ProQuest will distribute IBA content created by the GRI (covering the years 2008 through 2009), and build on it by adding new index records going forward. ProQuest will retain the editorial policies which made IBA one of the most trusted and frequently consulted sources in the field, continuing to provide full abstracts and subject indexing for its wide international and multi-lingual range of periodicals, monographs and catalogues. Over time, ProQuest also intends to expand coverage of art from Asia, Latin America and Africa in response to requests from art librarians and researchers.

“We have been searching for a partner to take on this valuable database, and ProQuest is a perfect fit,” said GRI director Thomas Gaehtgens. “We are delighted that this resource will continue to be available and expanded for researchers.”

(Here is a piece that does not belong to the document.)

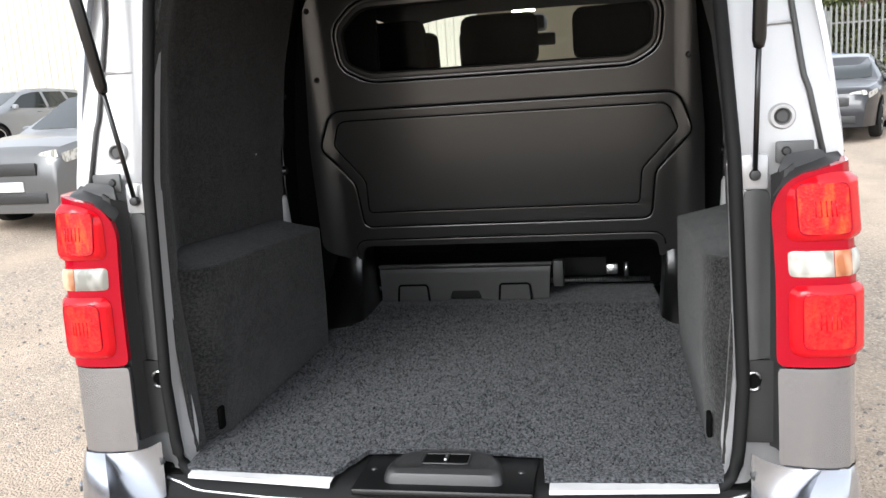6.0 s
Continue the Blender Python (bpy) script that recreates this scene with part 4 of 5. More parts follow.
def build_bulkhead():
    """Moulded full-height bulkhead with a window, a pressed panel and an arched foot."""
    top = rounded([(0.745, 0.86, 0.05), (0.74, 1.3), (0.70, 1.87, 0.1), (-0.70, 1.87, 0.1), (-0.74, 1.3), (-0.745, 0.86, 0.05), (-0.585, 0.80, 0.01), (-0.575, 0.872, 0.04), (0.592, 0.872, 0.04), (0.60, 0.80, 0.01)], 5)
    cell = 0.0028
    lo, hi = np.array(top).min(0), np.array(top).max(0)
    polys = [(np.array(GROOVE_A), 0.0036, 0.0030), (np.array(GROOVE_B), 0.0030, 0.0012), (np.array(PANE_G), 0.0036, 0.003), (np.array(shrink(PANE, -0.018)), 0.0028, 0.002), (np.array(LOW_G), 0.0032, 0.0018)]

    def base(y, z):
        x = 0.838 - 0.18 * (z - 0.955)
        a = max(0.0, abs(y) - 0.635)
        x -= 0.125 - math.sqrt(0.125 ** 2 - min(a, 0.118) ** 2)
        return x

    # laid out as one fine sheet and pressed by the grooves
    v, f = skin(top, lambda y, z: (y, z, 0), cell, [PANE], False)
    P = np.array(v)[:, :2]
    x = np.array([base(y, z) for y, z in P])
    for poly, w, d in polys:
        s, _ = nearest(P, poly)
        x += d * np.exp(-(s / w) ** 2)
    v = np.stack([x, P[:, 0], P[:, 1]], 1)
    b = part("bulkhead", mesh("bulkhead", v, [q[::-1] for q in f], BULKHEAD_PLASTIC), van, "black moulded plastic bulkhead with a window")
    # black tubes paint the shade that lies in the pressed grooves
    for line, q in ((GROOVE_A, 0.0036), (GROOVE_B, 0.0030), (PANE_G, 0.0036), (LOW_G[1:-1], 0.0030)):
        tube("groove_shade_line", [(base(y, z) + 0.0008, y, z) for y, z in line], q, UNDER, b, closed=len(line) != len(LOW_G) - 2, sides=6)
    g = sheet("bulkhead_window", shrink(PANE, -0.008), lambda y, z: (base(y, z) + 0.012, y, z), ACRYLIC, b, "clear window pane", cell=0.1)
    g.visible_shadow = False
    # black panel added behind the pane to block a bright sliver
    box("light_blocker", (0.03, 0.27, 0.46), (1.0, 0.645, 1.68), MATTE, 0.01, b)
    tube("window_rim", [(base(y, z) + 0.006, y, z) for y, z in shrink(PANE, 0.003)], 0.007, RUBBER, b, closed=True, sides=6)
    for sd in (-1, 1):
        for y, z in ((0.688, 1.548), (0.69, 1.80)):
            lathe("panel_clip", [(0.0, -0.004), (0.006, -0.004), (0.010, -0.001), (0.012, 0.004)], (base(y, z) - 0.002, sd * y, z), BLACK, "x", b, "", 14)
        # black foot that carries the bulkhead down to the floor
        upper = [(1.02, 0.600, 0.88), (0.90, 0.598, 0.88), (0.868, 0.606, 0.88), (0.864, 0.64, 0.88), (0.872, 0.675, 0.88), (0.892, 0.71, 0.88), (0.93, 0.742, 0.88), (0.99, 0.762, 0.88)]
        lower = [(1.05, 0.590, 0.596), (0.84, 0.578, 0.596), (0.715, 0.580, 0.596), (0.640, 0.612, 0.596), (0.602, 0.648, 0.596), (0.585, 0.690, 0.596), (0.565, 0.725, 0.596), (0.54, 0.765, 0.596)]
        fine = 24
        rows_u = [[lerp(k / fine * 7, range(8), [p[c] for p in line]) for c in range(3)] for line in (upper, lower) for k in range(fine + 1)]
        v, f = [], []
        M = 14
        for i in range(M + 1):
            a = i / M
            for k in range(fine + 1):
                u, w = rows_u[k], rows_u[fine + 1 + k]
                q = a ** 2.4
                v.append((u[0] * (1 - q) + w[0] * q, sd * (u[1] * (1 - q) + w[1] * q), u[2] * (1 - a) + w[2] * a))
        for i in range(M):
            for k in range(fine):
                q = (i * (fine + 1) + k, i * (fine + 1) + k + 1, (i + 1) * (fine + 1) + k + 1, (i + 1) * (fine + 1) + k)
                f.append(q if sd > 0 else q[::-1])
        part("bulkhead_foot", mesh("bulkhead_foot", v, f, FOOT_PLASTIC), b, "glossy black plastic foot")
        box("foot_bracket", (0.10, 0.05, 0.14), (1.02, sd * 0.64, 0.70), BLACK, 0.01, b)
    # black boxes added to keep the cavity behind the foot dark; seat crossbar
    box("cavity_block_back", (0.02, 1.5, 0.42), (1.36, 0, 0.80), UNDER, 0.004, b)
    box("cavity_block_top", (0.44, 1.14, 0.02), (1.14, 0, 0.905), UNDER, 0.004, b)
    tube("seat_rail", [(1.22, -0.56, 0.635), (1.22, 0.60, 0.635)], 0.012, BRUSHED, b, sides=8)
    box("seat_bracket", (0.03, 0.05, 0.045), (1.20, -0.40, 0.685), BRUSHED, 0.008, b)
    tube("bracket_pin", [(1.19, -0.46, 0.655), (1.19, -0.46, 0.715)], 0.009, BRUSHED, b, sides=8)
    box("far_tray", (0.04, 0.22, 0.09), (1.30, -0.27, 0.68), RUBBER, 0.012, b)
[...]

Though perhaps better known for its expansive digital archives of newspapers, dissertations and journals, ProQuest also publishes a significant number of specialist databases in the arts, including ARTbibliographies Modern, Design and Applied Arts Index and the International Index to Music Periodicals. Further, the Bibliography of the History of Art (BHA), discontinued at the end of 2007, has long been available to researchers through ProQuest on the Illumina platform. Users will welcome the IBA with its expanded coverage and similar format. ProQuest will enable the IBA to be cross-searched with these other major bibliographies and complementary full-text resources.

As an official part of the ProQuest family, IBA will benefit from ProQuest’s acclaimed editorial operations, with its emphasis on subject expertise and manual indexing for specialist arts and humanities resources. The company’s advanced search technology will enable users to discover, gather, create and share this content. ProQuest will be making the existing IBA content available on the CSA Illumina platform immediately, and at the same time begin bringing the database up to date (no additions have been made since the December 2009 update) and continuing to add new records. The database will migrate to ProQuest’s all-new platform in early 2011.

The GRI has supported bibliographical services for the field of art history since 1981, when it began its support for the International Repertory of the Literature of Art (RILA), which was housed at the Sterling and Francine Clark Art Institute. Beginning in 1985, the GRI began to work with the French Centre National de la Recherche Scientifique (CNRS), which produced Répertoire d’Art et d’Archéologie (RAA), a publication similar to RILA. RILA and RAA merged to become BHA, which appeared first in 1991, published by the CNRS’s database production and distribution arm, the Institut de l’Information Scientifique et Technique (INIST).

BHA was produced jointly by the GRI and the INIST until 2008. Thereafter, the GRI continued producing records under the new name of IBA before budgetary constraints led to the difficult decision to discontinue its support earlier this year. At this time, the GRI made the IBA (as well as the historical data in the BHA and RILA) freely available on its Website, so the historical data would continue to aid researchers.

“Art bibliography remains central to the mission of the GRI, and we will continue to make the historical BHA and RILA data available on the Website free of charge to researchers who access it,” said Gaehtgens. “We are also continuing our work in service to the art history global community by collaborating with colleagues internationally on innovative ways to facilitate art historical research going forward.”